İçerisinde bulunduğumuz zaman diliminde her gün yeni bir şeyle karşılaşıyoruz. Karşımıza çıkan şeyler aslında geçmişte yaşadığımız olaylar ile geçmişte yaşadıklarımız arasında bir fark yok. Tabii konu olarak. Romantizm geçmişte de var oldu gelecekte de var olmaya devam edecek. Sadece zamanın koşulları değişecek. Romantizm mevcut koşullar üzerinden şekillenmeye devam edecek. Bütün bunlar karşısında romantizm nasıl bir hale geldi, geçmişe oranla hangi farklar karşımıza geliyor?
Dominant gezegen Neptün'ün Balık burcunda hareket etmesi hepimizi toz pembe aşkların içine itmiyor. Bilakis teknolojinin içinde doğan aşkların zamanından geçtiğimizi işaret ediyor. Üstüne üstlük sosyal medya hesapları sebebiyle artık kimseye bir şey sormaya da gerek kalmıyor. Artık karşımızdaki kişinin profiline bakmamız yeterli. Hızlı kaynaşılıyor, hızlı yakınlaşıyor ve sonucunda da hızlı kopuluyor.
VİZYON DA ÖNEMLİ
Geçmiş çağları ele aldığımız zaman ilişkilerde belli bir gerçeklik teması olduğunu söyleyebiliriz. Burada gerçeklikten kastettiğim yüz yüze iletişim. Belli bir temel vardı çoğu zaman. Ama bugüne gelince; sanal iletişimin güç kazandığını söyleyebiliriz. Artık yüz yüze iletişim iyice zayıflarken, "DM" yoluyla iletişim kuvvetlendi. Herkes DM yoluyla birbiriyle iletişime geçiyor.
Romantizmi ele alırken vizyonu da ele almak lazım. Zamanın vizyonunu temsil eden Neptün Balık burcunda uzun zamandır hareket ediyor. 2026'ya kadar da Balık burcunu terk etmeyecek. Bu da ilişkilerin, aşkların, evliliklerin yapılarını ciddi anlamda değiştirmeye devam edecek.

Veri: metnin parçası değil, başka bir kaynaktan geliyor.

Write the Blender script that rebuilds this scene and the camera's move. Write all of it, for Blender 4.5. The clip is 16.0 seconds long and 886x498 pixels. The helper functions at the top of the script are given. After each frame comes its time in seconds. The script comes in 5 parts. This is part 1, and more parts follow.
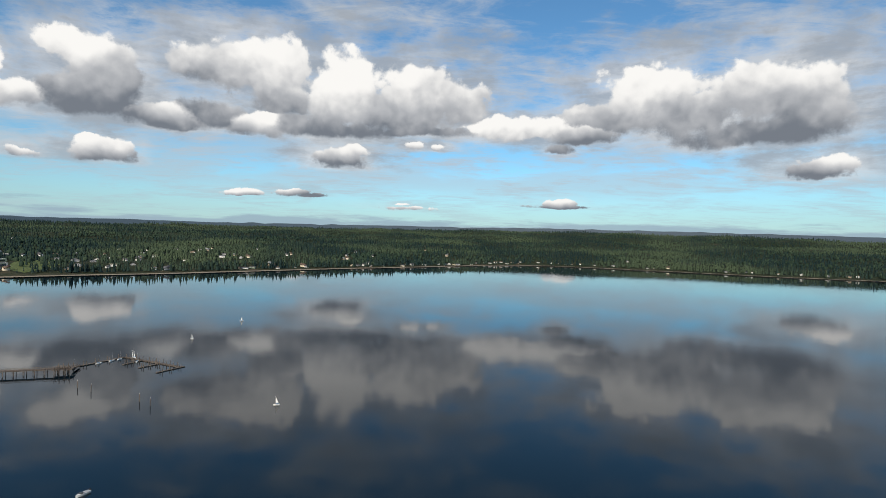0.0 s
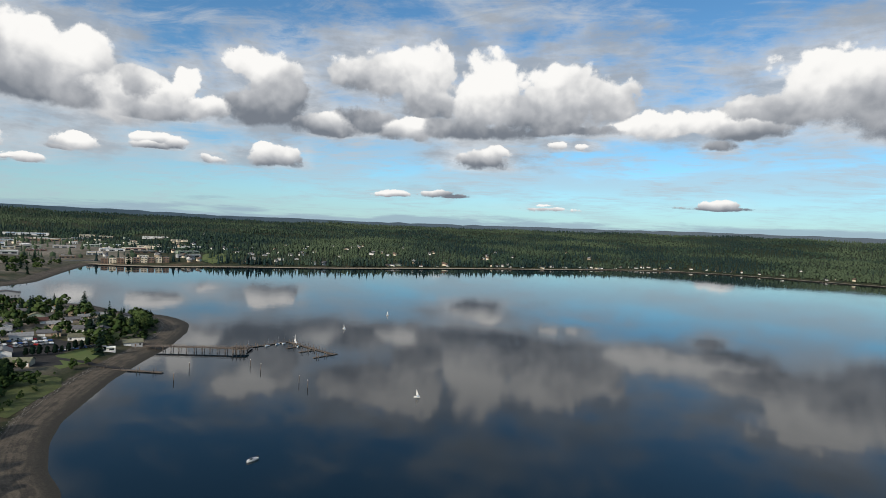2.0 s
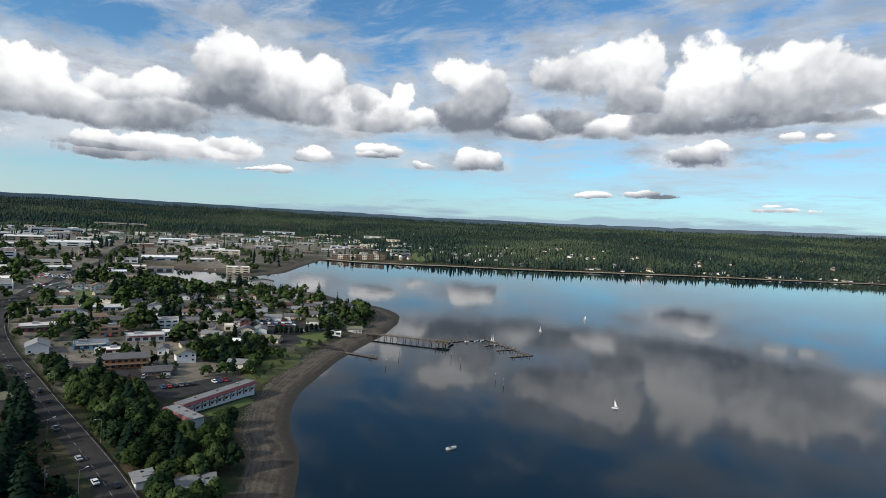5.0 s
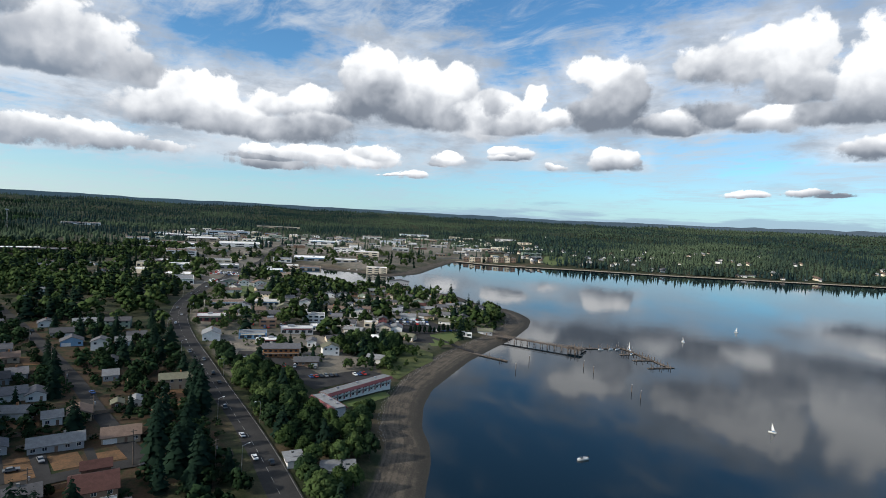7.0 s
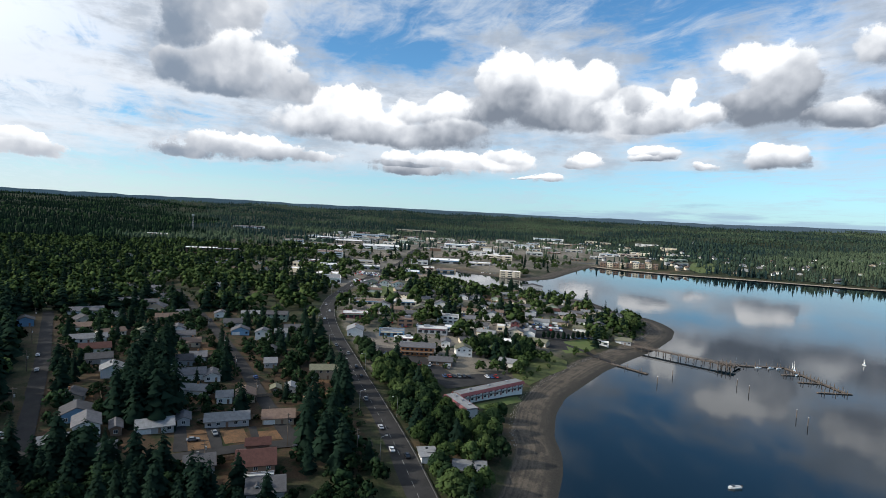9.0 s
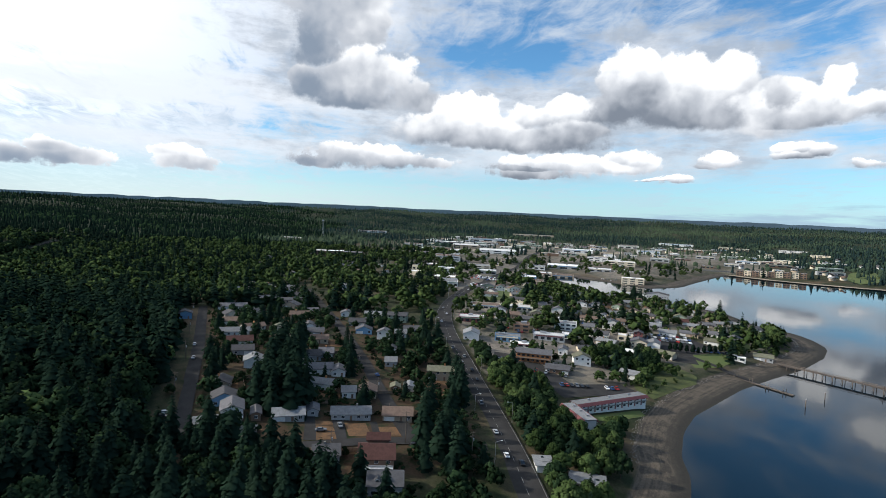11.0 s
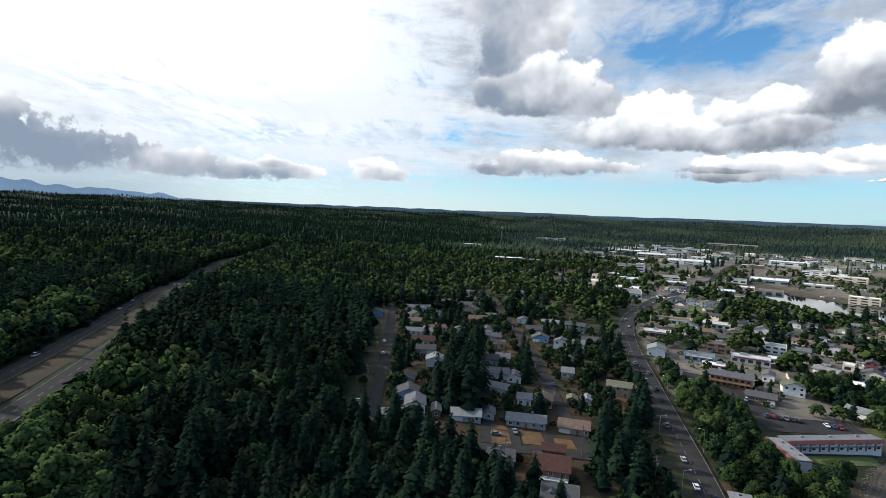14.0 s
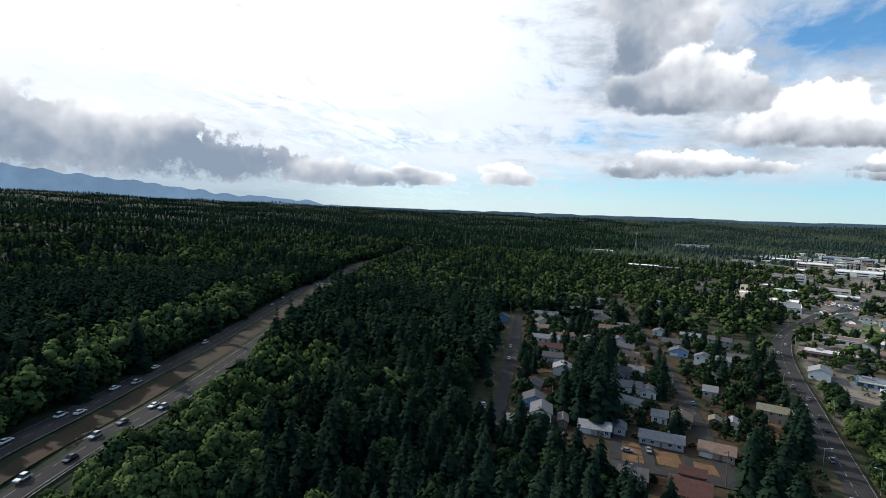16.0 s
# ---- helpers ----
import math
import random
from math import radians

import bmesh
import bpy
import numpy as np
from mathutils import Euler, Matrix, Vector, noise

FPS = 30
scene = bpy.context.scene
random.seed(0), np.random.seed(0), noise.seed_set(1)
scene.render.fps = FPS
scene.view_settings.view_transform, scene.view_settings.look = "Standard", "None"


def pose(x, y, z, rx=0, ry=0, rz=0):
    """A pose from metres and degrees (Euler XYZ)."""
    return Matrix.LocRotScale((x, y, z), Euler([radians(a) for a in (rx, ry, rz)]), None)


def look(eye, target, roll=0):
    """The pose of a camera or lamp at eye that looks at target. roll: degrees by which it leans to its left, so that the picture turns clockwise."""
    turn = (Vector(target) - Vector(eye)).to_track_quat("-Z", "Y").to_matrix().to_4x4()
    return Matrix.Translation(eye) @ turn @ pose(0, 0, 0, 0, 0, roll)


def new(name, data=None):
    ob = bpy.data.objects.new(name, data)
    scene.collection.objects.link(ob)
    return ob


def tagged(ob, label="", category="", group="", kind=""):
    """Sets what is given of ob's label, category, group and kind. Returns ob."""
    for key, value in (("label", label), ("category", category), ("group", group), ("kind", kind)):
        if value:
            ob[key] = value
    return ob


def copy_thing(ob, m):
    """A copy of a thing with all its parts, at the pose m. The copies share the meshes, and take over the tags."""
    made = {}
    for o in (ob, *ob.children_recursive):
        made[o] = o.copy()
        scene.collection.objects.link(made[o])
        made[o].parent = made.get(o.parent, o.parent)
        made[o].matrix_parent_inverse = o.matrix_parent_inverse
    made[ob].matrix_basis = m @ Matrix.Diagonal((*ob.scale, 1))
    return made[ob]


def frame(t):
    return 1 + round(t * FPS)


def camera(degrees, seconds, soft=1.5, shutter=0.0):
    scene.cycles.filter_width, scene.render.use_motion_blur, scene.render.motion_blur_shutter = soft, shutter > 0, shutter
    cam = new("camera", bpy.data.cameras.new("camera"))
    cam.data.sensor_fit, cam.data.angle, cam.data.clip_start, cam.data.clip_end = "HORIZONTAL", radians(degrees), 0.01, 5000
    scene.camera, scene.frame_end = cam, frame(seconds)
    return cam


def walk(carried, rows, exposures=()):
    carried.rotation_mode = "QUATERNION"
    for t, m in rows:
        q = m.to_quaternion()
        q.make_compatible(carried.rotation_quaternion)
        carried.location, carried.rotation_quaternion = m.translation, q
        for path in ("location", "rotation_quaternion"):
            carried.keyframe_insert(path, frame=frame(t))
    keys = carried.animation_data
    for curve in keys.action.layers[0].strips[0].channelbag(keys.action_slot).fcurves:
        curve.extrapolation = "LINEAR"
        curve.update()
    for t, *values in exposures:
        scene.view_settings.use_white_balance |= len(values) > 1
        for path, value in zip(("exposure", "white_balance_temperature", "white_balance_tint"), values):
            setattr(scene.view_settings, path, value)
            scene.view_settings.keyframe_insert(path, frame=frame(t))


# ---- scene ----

Teknolojiyle beraber yaşamlarımıza dönem şartları yön veriyor. Teknolojinin sunduğu imkanlardan sonuna kadar faydalanıyoruz. Belki de bu yüzden sanal iletişimlere gerçek anlamlar yükleyip, hayatımızı ona göre şekillendiriyoruz. Peki sanal iletişimin en büyük sorunları nedir?
İletişim sorunu
Beklentilerin farklı olması
Farklı kişiliklerin ortaya çıkması
Mesafe sorunu
SANAL İLİŞKİLER
Tüketim çağında, tüketim hızımızın bu denli ayyuka çıkması şaşırtıcı bir şey değil. Çünkü sürekli olarak bir yenilik var ve biz de değişime uymak zorunda hissediyoruz kendimizi. Sosyal mecralar da hayatın hızının doruklarında olduğu yerlerin başında geliyor. Karşımızdaki kişiyi tanımadan, bir paylaşımından kişi analizi yapmaya çalışıyoruz, kendi beğendiğimiz tarzda birisini bekliyoruz ve sonunda hüsrana kapılıp, ilişkiyi sonlandırıyoruz. Anlayacağınız, sanal ilişkilerin ayrılık süreçleri de kendisi gibi sanal oluyor.